Legal administration aside, there must be a functioning synagogue or gathering place for a Jewish presence to endure. The physical condition of Maghen Abraham may be nearly restored after decades of disrepair, but there are no rabbis available to officiate services in the country. (The last chief rabbi, Yakoub Chreim, left Lebanon in 1978.)
Moreover, members of the community — like all other Lebanese — who wish to enter the synagogue will face onerous security measures. The residence of Saad Hariri, head of the March 14–affiliated Future Movement and son of slain former Prime Minister Rafiq Hariri, is adjacent to Maghen Abraham. Armed officers and steel barricades surround the entry points to the site; only those who possess special permits are allowed to pass.
Yet Lebanese Jews still emphasize that Lebanon is a place of relative tolerance. About 2,000 Lebanese Jewish émigrés and their descendants enter and exit the country yearly, and they recall fond memories of life in Beirut. As Zarur pointed out, despite the administrative issues and political sensitivities related to addressing the needs of Lebanon’s tiny Jewish population, Lebanese Jews have coexisted with Muslims and Christians for centuries.
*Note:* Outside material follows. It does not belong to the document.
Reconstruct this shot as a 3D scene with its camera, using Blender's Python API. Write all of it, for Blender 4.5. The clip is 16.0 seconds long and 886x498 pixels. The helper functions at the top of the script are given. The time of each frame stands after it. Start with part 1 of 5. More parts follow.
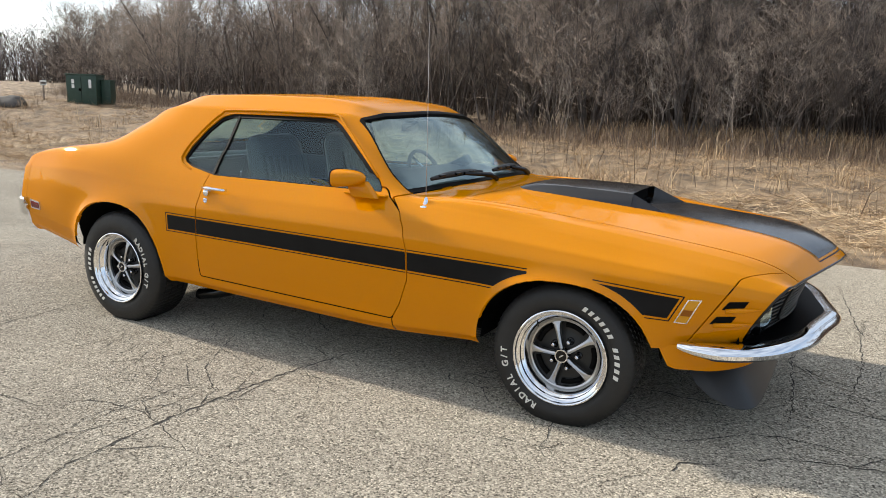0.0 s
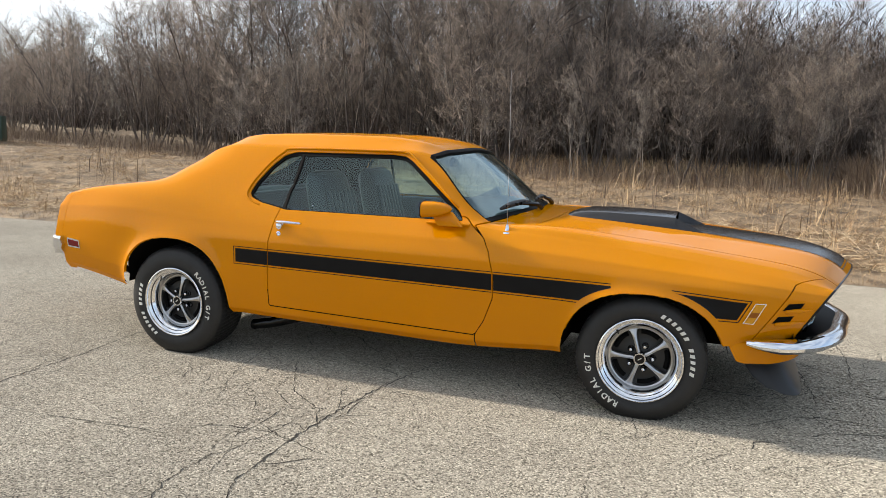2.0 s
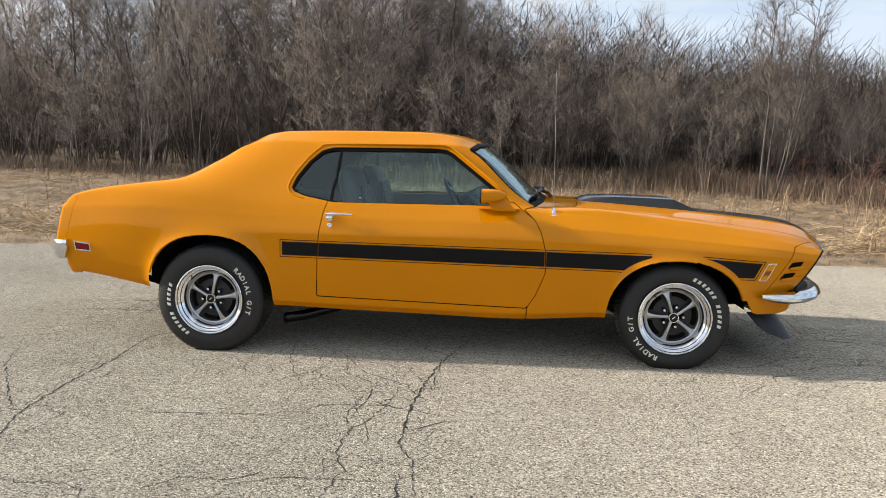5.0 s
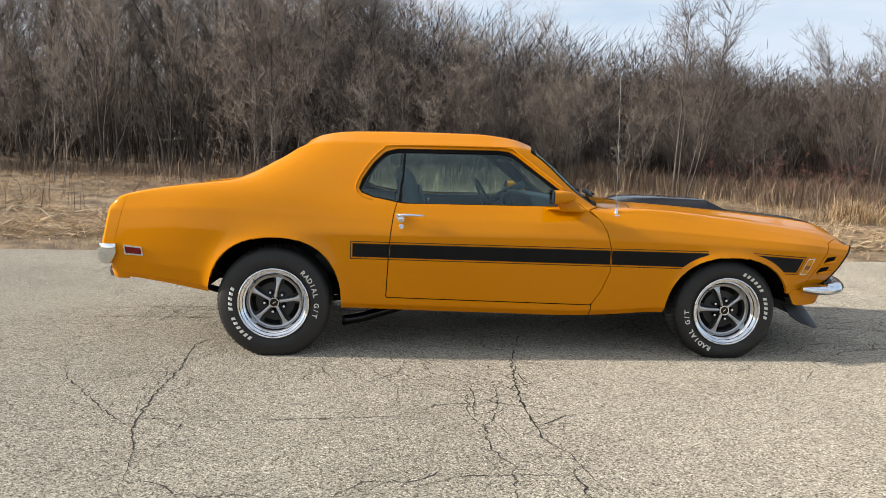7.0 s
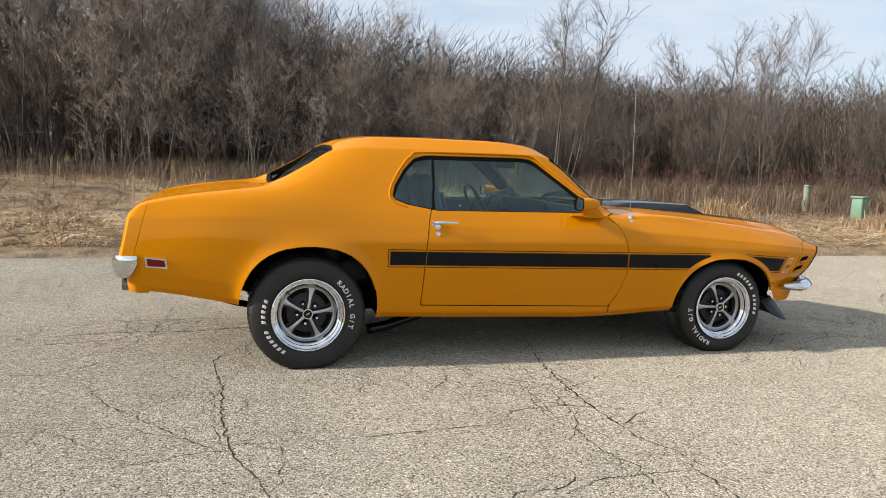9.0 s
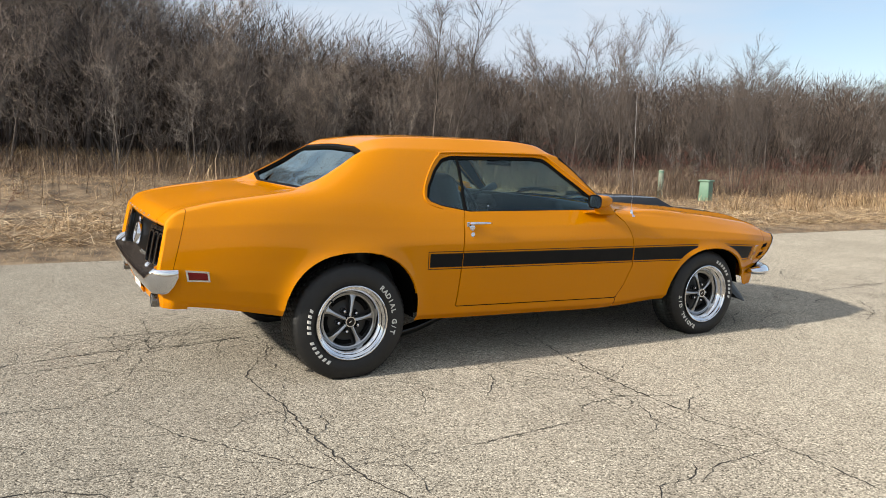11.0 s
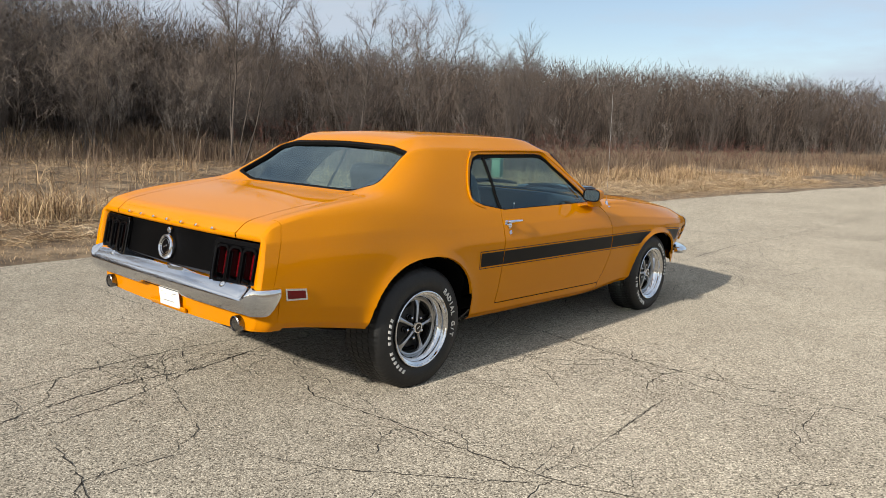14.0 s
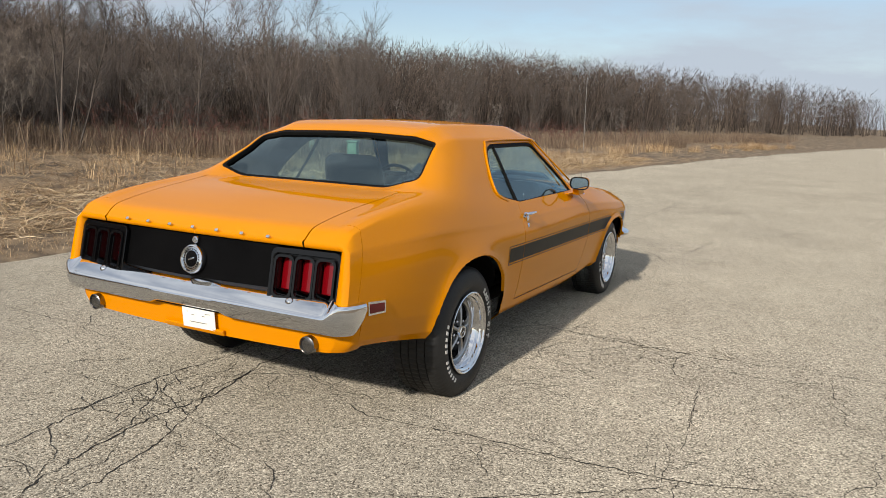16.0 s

In the case of his family — and like many Levantine Jews — the lands that now make up the states of Lebanon and Syria long ago offered them safe haven after the Spanish Inquisition expelled all Jews from that country in 1492.
What is more, Zarur added, if countries such as Spain can offer a path to citizenship for the descendants of Jews expelled over 500 years ago, then there is still hope that Lebanon might similarly open its arms in the future. “Maybe a generation is all it will take for us to return,” he joked. But until then, the restoration of Maghen Abraham, no matter when it finally reopens, will have to suffice as a symbolic gesture.